**Goal of the exercise:** A line counts if it contains the string "shutter"; say how many such lines there are, giving only the number.
-------------------------
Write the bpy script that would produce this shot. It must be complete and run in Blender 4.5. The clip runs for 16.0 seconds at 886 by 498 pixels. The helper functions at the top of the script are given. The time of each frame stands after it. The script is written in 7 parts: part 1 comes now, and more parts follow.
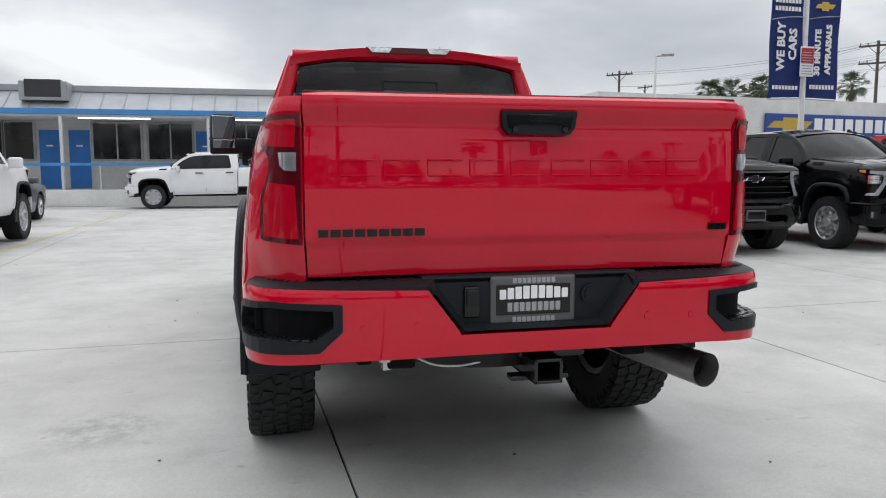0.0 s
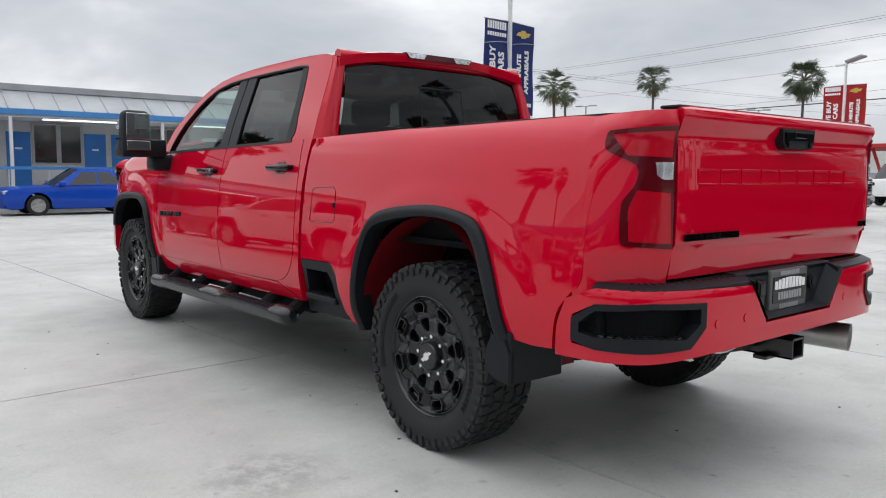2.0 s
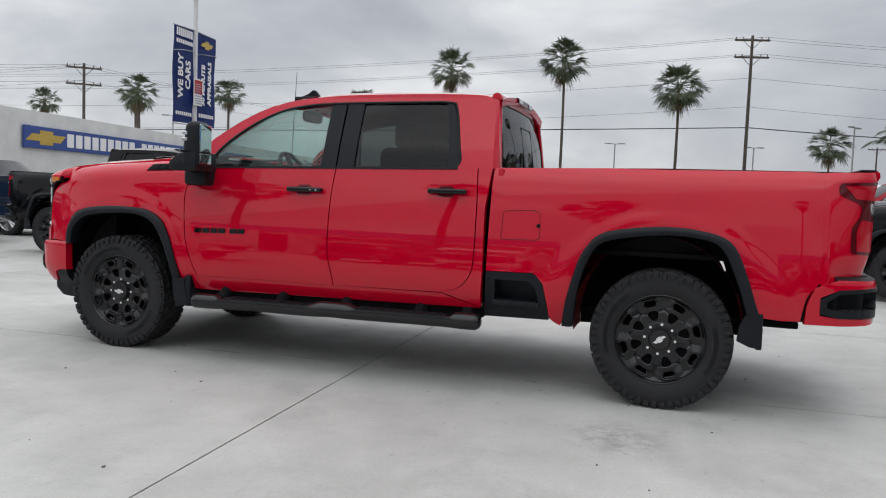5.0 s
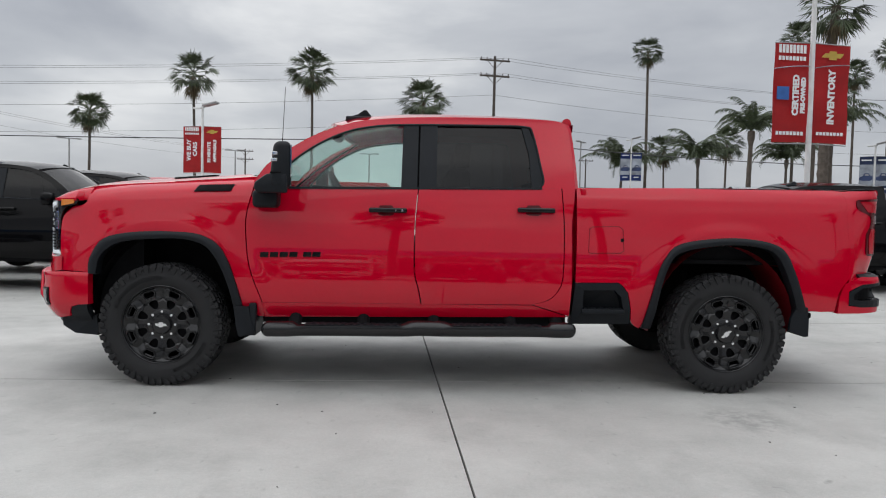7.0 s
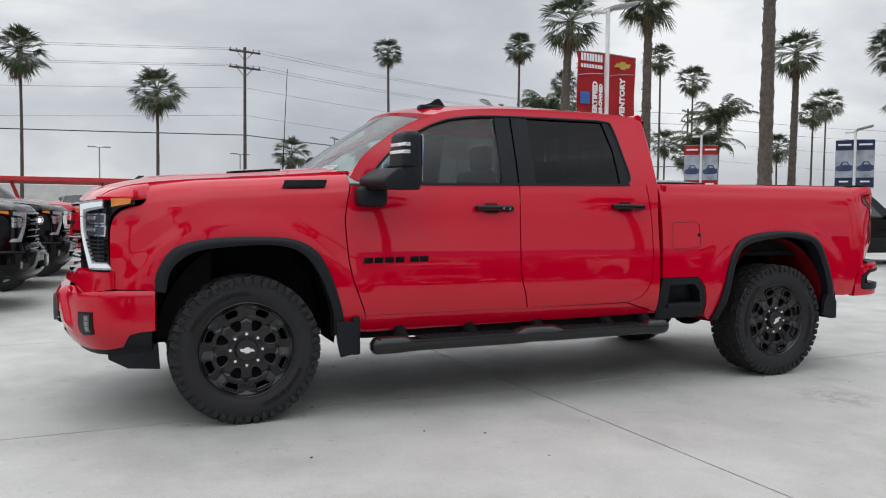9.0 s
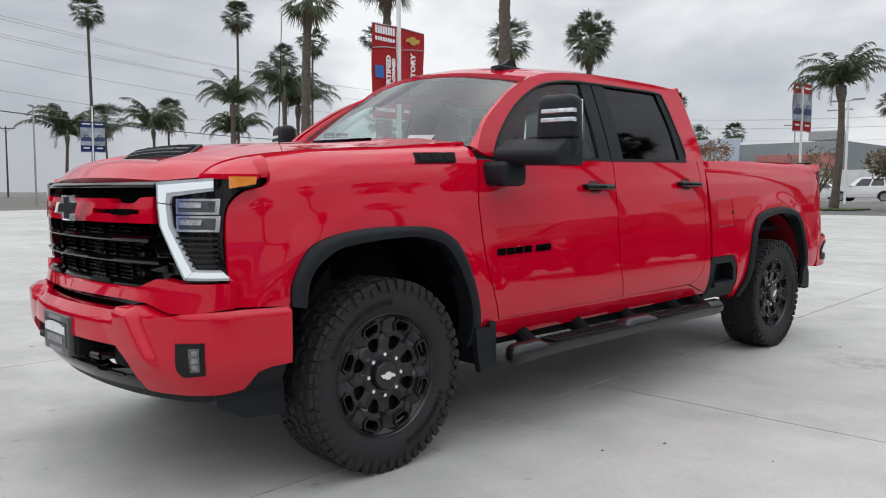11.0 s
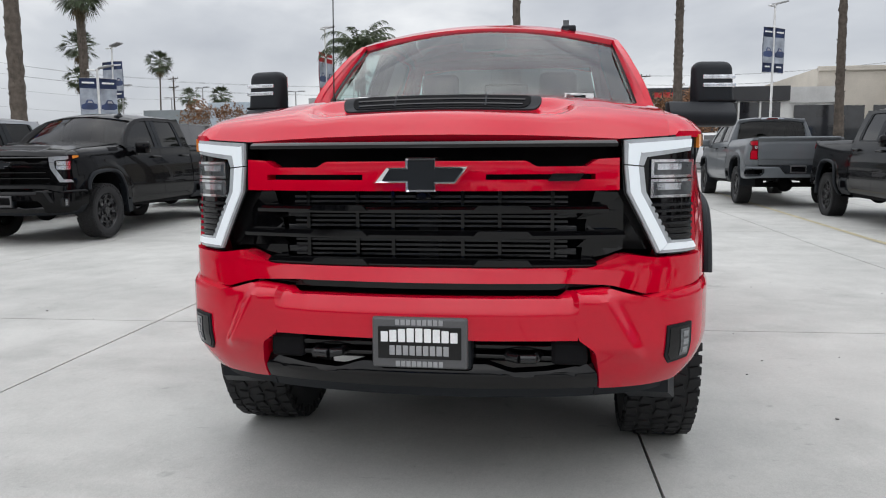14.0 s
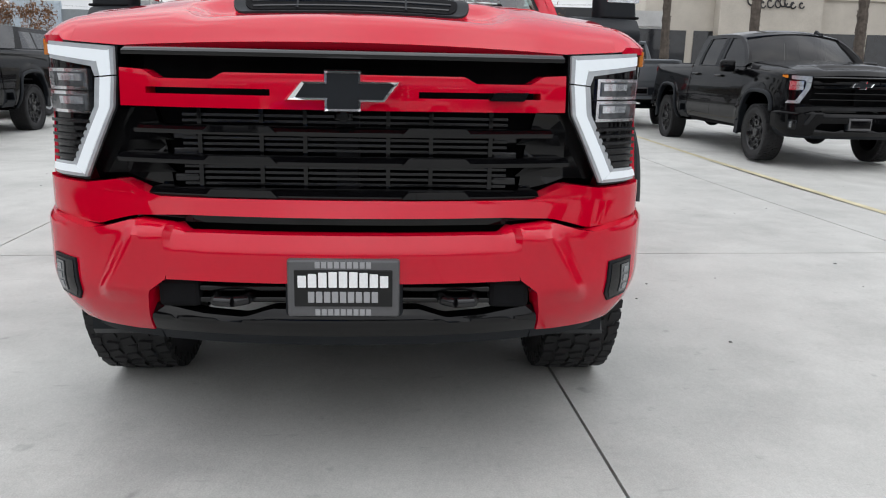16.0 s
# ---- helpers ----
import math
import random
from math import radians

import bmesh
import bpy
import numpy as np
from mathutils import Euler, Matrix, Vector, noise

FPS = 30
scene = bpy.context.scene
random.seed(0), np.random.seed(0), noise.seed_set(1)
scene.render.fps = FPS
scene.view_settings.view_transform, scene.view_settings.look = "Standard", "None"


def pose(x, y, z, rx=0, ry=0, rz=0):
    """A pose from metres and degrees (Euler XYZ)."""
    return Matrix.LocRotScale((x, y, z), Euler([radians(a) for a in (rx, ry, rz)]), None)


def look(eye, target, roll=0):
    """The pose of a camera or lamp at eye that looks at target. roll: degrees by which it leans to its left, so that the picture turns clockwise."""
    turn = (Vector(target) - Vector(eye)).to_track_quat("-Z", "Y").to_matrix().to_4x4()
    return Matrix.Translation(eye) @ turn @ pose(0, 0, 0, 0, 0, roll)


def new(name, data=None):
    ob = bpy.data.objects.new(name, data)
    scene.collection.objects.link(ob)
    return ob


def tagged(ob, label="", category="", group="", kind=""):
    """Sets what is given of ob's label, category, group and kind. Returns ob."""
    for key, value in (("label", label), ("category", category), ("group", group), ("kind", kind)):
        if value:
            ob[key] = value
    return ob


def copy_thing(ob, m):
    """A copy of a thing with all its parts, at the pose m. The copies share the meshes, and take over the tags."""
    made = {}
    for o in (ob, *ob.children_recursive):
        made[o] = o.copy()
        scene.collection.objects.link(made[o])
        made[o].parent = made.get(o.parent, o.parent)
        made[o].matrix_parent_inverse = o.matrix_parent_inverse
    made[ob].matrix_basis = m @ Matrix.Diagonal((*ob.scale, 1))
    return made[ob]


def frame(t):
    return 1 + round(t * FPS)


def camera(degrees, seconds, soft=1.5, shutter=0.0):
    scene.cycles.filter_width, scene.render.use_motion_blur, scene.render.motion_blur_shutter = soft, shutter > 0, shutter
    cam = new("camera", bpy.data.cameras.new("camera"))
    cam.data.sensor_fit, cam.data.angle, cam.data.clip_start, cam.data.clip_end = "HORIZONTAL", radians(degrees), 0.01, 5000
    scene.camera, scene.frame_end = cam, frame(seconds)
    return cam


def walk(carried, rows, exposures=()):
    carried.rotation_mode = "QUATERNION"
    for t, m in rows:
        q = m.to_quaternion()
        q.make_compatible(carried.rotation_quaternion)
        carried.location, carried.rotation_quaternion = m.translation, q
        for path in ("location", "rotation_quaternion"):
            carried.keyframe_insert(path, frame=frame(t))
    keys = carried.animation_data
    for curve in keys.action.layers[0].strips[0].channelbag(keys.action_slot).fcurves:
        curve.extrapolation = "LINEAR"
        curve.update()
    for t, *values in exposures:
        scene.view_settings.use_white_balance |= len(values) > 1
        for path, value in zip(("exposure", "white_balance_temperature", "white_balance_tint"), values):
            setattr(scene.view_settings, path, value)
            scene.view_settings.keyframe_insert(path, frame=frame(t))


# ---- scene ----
cam = camera(60.0, 16.0, 1.1)
PATH = [
    (0, (-5.73, 0.916, 1.268), (-3.795, 0.462, 1.053), -0.0),
    (0.5, (-5.572, 1.472, 1.273), (-3.698, 0.81, 1.05), -0.0),
    (1, (-5.375, 2.039, 1.28), (-3.592, 1.159, 1.063), 0.0),
    (1.5, (-5.064, 2.584, 1.272), (-3.397, 1.498, 1.063), 0.1),
    (2, (-4.732, 3.121, 1.271), (-3.198, 1.854, 1.073), 0.4),
    (2.5, (-4.334, 3.583, 1.268), (-2.942, 2.159, 1.078), 0.9),
    (3, (-3.982, 4.116, 1.283), (-2.738, 2.561, 1.1), 1.4),
    (3.5, (-3.547, 4.555, 1.276), (-2.458, 2.887, 1.099), 1.7),
    (4, (-3.148, 5.092, 1.288), (-2.219, 3.329, 1.117), 1.9),
    (4.2, (-2.959, 5.261, 1.266), (-2.095, 3.465, 1.101), 2.1),
    (6.3, (-0.612, 6.384, 1.273), (-0.454, 4.394, 1.162), 1.5),
    (6.5, (-0.359, 6.392, 1.266), (-0.269, 4.397, 1.159), 1.5),
    (7, (0.25, 6.413, 1.267), (0.175, 4.417, 1.171), 1.3),
    (7.5, (0.876, 6.336, 1.255), (0.635, 4.353, 1.167), 1.1),
    (8, (1.513, 6.153, 1.247), (1.098, 4.198, 1.161), 1.0),
    (8.5, (2.109, 5.871, 1.243), (1.521, 3.961, 1.157), 0.8),
    (9, (2.655, 5.487, 1.235), (1.895, 3.639, 1.142), 0.6),
    (9.2, (2.868, 5.331, 1.246), (2.041, 3.513, 1.148), 0.6),
    (11.3, (4.334, 3.259, 1.241), (2.874, 1.902, 1.083), -0.1),
    (11.5, (4.451, 3.067, 1.247), (2.94, 1.767, 1.082), -0.2),
    (12, (4.736, 2.55, 1.252), (3.102, 1.413, 1.063), -0.1),
    (12.5, (5.046, 2.046, 1.261), (3.299, 1.096, 1.051), -0.1),
    (13, (5.231, 1.487, 1.252), (3.386, 0.75, 1.026), -0.0),
    (13.5, (5.416, 0.936, 1.249), (3.497, 0.425, 1.011), -0.1),
    (14, (5.478, 0.444, 1.238), (3.516, 0.144, 0.991), -0.4),
    (14.5, (5.611, 0.094, 1.252), (3.633, -0.038, 0.991), -0.4),
    (15, (5.708, -0.078, 1.263), (3.73, -0.083, 0.968), -0.1),
    (15.5, (5.562, -0.012, 1.258), (3.593, 0.058, 0.91), 0.5),
    (16, (5.17, 0.152, 1.233), (3.226, 0.268, 0.777), 1.2),
]
walk(cam, [(t, look(eye, aim, roll)) for t, eye, aim, roll in PATH], exposures=((0, 0.14), (2, 0.18), (3.5, 0.10), (6.3, -0.10), (7.5, -0.08), (9, 0.06), (12, 0.12), (14.5, 0.17), (16, 0.2)))

# ---- light ----
world = bpy.data.worlds.new("sky")
scene.world = world
world.use_nodes = True
wn, wl = world.node_tree.nodes, world.node_tree.links
wn.clear()
out = wn.new("ShaderNodeOutputWorld")
bg = wn.new("ShaderNodeBackground")
sky = wn.new("ShaderNodeTexSky")
sky.sky_type, sky.sun_disc = "NISHITA", False
sky.sun_elevation, sky.sun_rotation = radians(56), radians(98)
coord = wn.new("ShaderNodeTexCoord")
warp = wn.new("ShaderNodeMapping")
warp.inputs["Scale"].default_value = (1.0, 1.0, 2.6)
big = wn.new("ShaderNodeTexNoise")
big.inputs["Scale"].default_value, big.inputs["Detail"].default_value = 2.3, 7.0
big.inputs["Roughness"].default_value, big.inputs["Distortion"].default_value = 0.5, 0.25
ramp = wn.new("ShaderNodeValToRGB")
ramp.color_ramp.elements[0].position, ramp.color_ramp.elements[0].color = 0.38, (0.45, 0.472, 0.52, 1)
ramp.color_ramp.elements[1].position, ramp.color_ramp.elements[1].color = 0.66, (0.90, 0.912, 0.925, 1)
mid = ramp.color_ramp.elements.new(0.53)
mid.color = (0.60, 0.622, 0.66, 1)
tone = wn.new("ShaderNodeMix")
tone.data_type, tone.blend_type = "RGBA", "MIX"
tone.inputs["Factor"].default_value = 0.93
dim = wn.new("ShaderNodeVectorMath")
dim.operation = "SCALE"
dim.inputs["Scale"].default_value = 0.10
wl.new(coord.outputs["Generated"], warp.inputs["Vector"])
wl.new(warp.outputs["Vector"], big.inputs["Vector"])
wl.new(big.outputs["Fac"], ramp.inputs["Fac"])
wl.new(sky.outputs["Color"], dim.inputs[0])
wl.new(dim.outputs["Vector"], tone.inputs["A"])
wl.new(ramp.outputs["Color"], tone.inputs["B"])
wl.new(tone.outputs["Result"], bg.inputs["Color"])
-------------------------
**Expected output:** 2